Pai: Going back to college at Harvard and then law school at the University of Chicago, I was exposed to a view of the world through the lens of economics that recognized that when government is relatively restrained in terms of its intervention in the economy, there is unbounded possibility for the consumer or the citizen. And that's why I've been outspoken since I've been at the FCC in favor of policies that I think will get the government out of the equation to the extent necessary to allow innovation to flourish.

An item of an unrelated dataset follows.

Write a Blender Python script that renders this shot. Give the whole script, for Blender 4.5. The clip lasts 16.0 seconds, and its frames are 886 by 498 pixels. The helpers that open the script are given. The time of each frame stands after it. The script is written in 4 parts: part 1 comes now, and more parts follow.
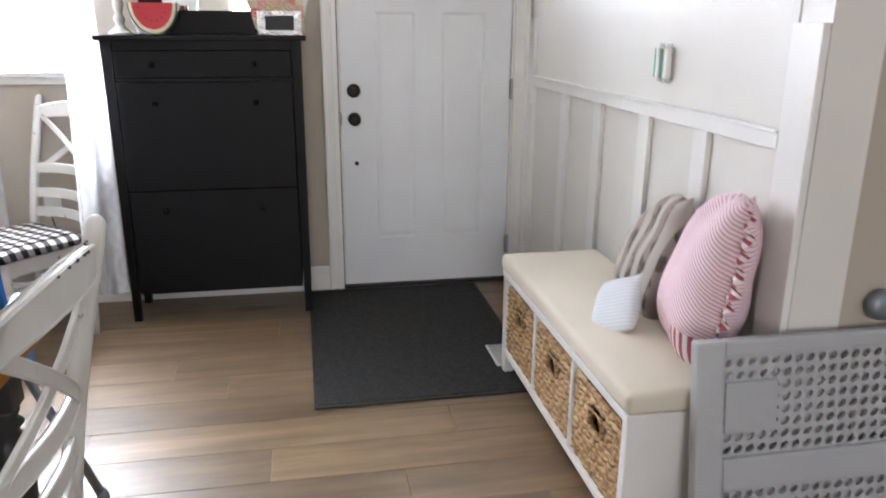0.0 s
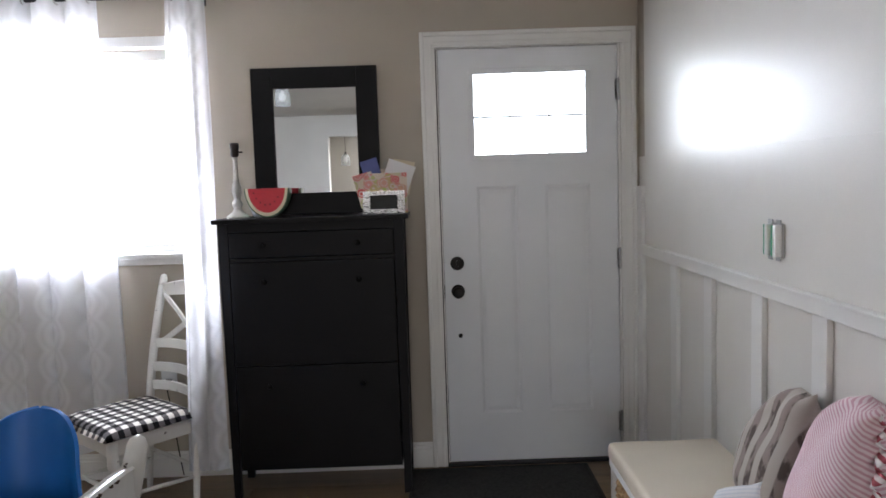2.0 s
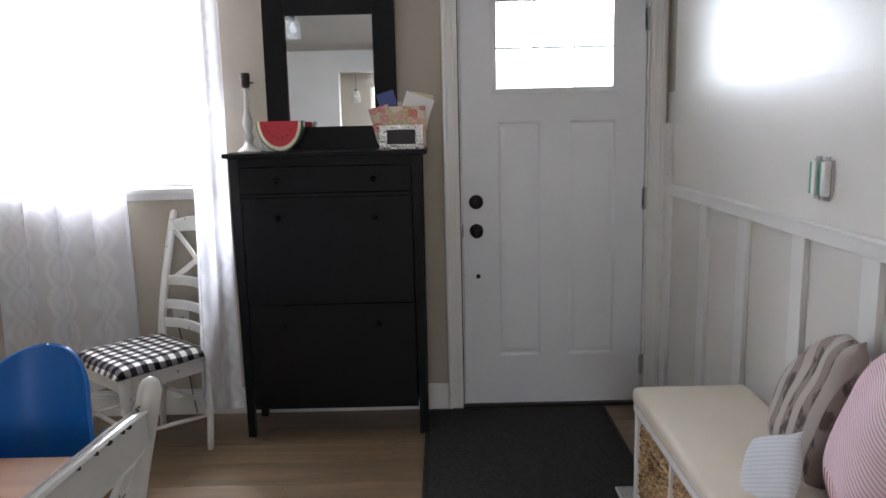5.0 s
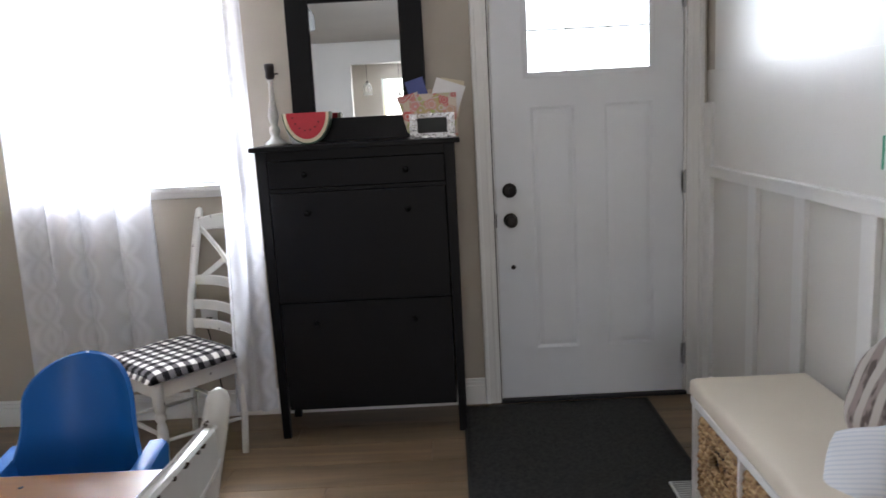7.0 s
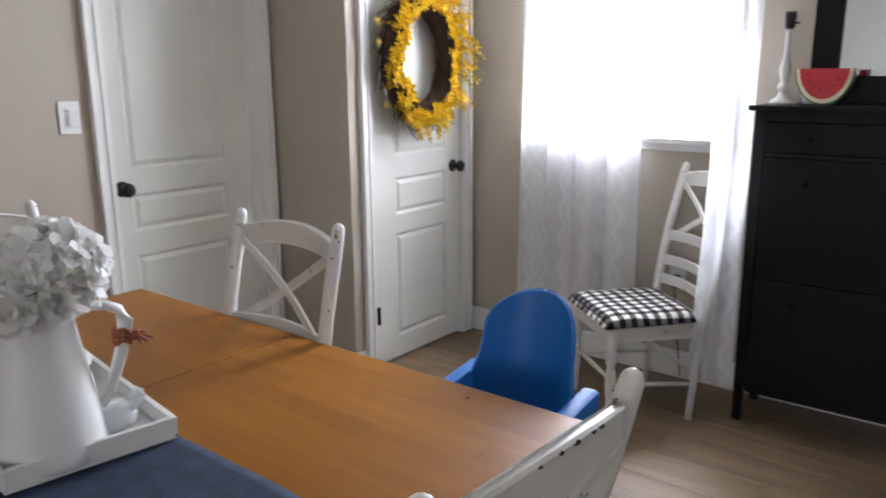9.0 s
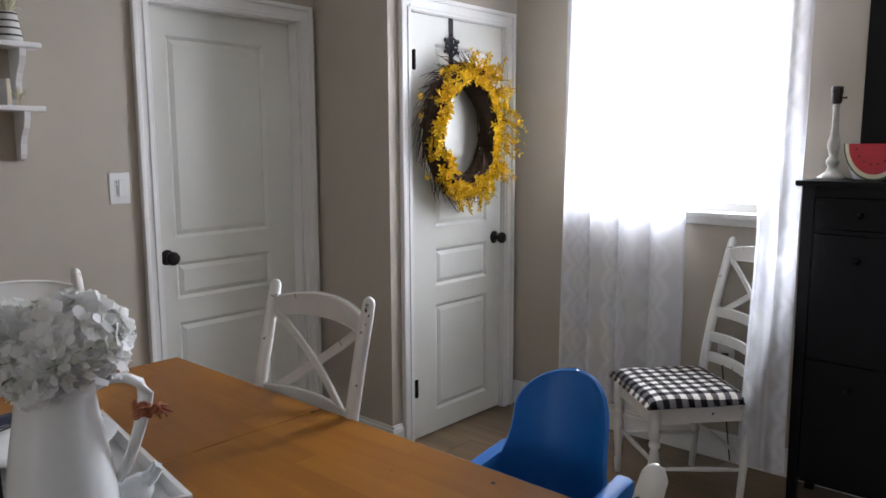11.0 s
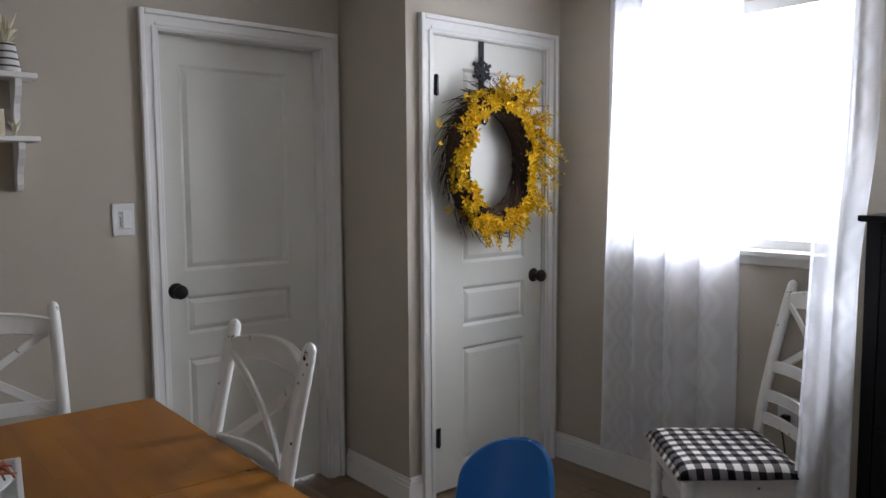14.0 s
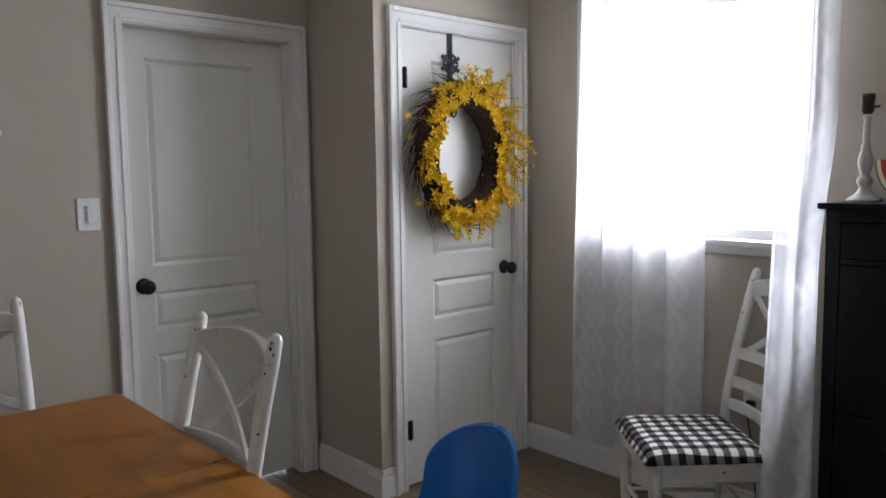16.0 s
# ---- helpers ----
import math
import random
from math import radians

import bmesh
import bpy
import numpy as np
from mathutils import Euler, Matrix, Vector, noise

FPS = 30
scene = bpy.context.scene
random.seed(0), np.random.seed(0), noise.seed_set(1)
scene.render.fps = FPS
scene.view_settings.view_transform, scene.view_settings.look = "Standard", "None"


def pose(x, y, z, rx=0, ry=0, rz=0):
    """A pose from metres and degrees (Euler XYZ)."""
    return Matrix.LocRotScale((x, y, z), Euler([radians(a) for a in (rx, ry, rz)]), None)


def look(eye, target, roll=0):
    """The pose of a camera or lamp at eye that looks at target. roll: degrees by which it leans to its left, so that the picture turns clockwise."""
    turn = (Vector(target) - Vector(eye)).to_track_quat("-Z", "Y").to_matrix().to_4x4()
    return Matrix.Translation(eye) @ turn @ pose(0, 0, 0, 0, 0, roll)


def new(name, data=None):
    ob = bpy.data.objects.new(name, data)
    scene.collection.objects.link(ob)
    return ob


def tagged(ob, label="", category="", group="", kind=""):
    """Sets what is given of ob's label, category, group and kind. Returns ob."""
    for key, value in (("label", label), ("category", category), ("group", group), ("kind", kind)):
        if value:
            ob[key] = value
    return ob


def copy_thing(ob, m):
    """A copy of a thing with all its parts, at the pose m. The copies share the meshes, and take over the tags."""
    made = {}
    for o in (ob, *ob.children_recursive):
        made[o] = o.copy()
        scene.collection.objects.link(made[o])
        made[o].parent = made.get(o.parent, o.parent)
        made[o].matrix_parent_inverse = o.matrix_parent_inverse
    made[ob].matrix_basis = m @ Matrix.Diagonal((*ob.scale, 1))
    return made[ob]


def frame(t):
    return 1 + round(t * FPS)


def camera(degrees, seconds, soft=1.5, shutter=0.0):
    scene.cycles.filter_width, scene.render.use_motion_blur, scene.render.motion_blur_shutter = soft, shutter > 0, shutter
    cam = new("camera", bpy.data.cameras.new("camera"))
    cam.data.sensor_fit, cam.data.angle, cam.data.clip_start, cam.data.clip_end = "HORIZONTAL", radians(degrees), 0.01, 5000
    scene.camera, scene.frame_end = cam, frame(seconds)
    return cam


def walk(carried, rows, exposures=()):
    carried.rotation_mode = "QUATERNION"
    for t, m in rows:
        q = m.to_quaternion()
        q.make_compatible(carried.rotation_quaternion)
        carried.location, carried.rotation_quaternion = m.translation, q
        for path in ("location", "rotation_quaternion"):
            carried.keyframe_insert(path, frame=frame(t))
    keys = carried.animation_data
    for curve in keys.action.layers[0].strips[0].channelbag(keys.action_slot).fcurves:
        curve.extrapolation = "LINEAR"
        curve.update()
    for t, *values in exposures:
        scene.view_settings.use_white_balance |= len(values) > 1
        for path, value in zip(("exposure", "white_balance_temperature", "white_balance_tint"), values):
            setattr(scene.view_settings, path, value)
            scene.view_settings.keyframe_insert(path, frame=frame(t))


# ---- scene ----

There's no question that capitalism, generally speaking, has been the greatest source of human benefit, much greater than any government program that's ever been designed. If you look at how many people have been lifted out of poverty by free market ideas, it's tremendous. And it's that kind of innovation that people often take for granted, because we live naturally in the moment, and so it's hard to see the sweep of history. But I can tell you that for people as old as me, I remember 20 years ago when the Internet was at its inception, it was hard to get news, it was hard to do certain things that we now take for granted on a smartphone. But now, thanks to people in the private sector taking the risk, investing the capital, and being able to count on a regulatory system that didn't micromanage them, that's delivered unparalleled value.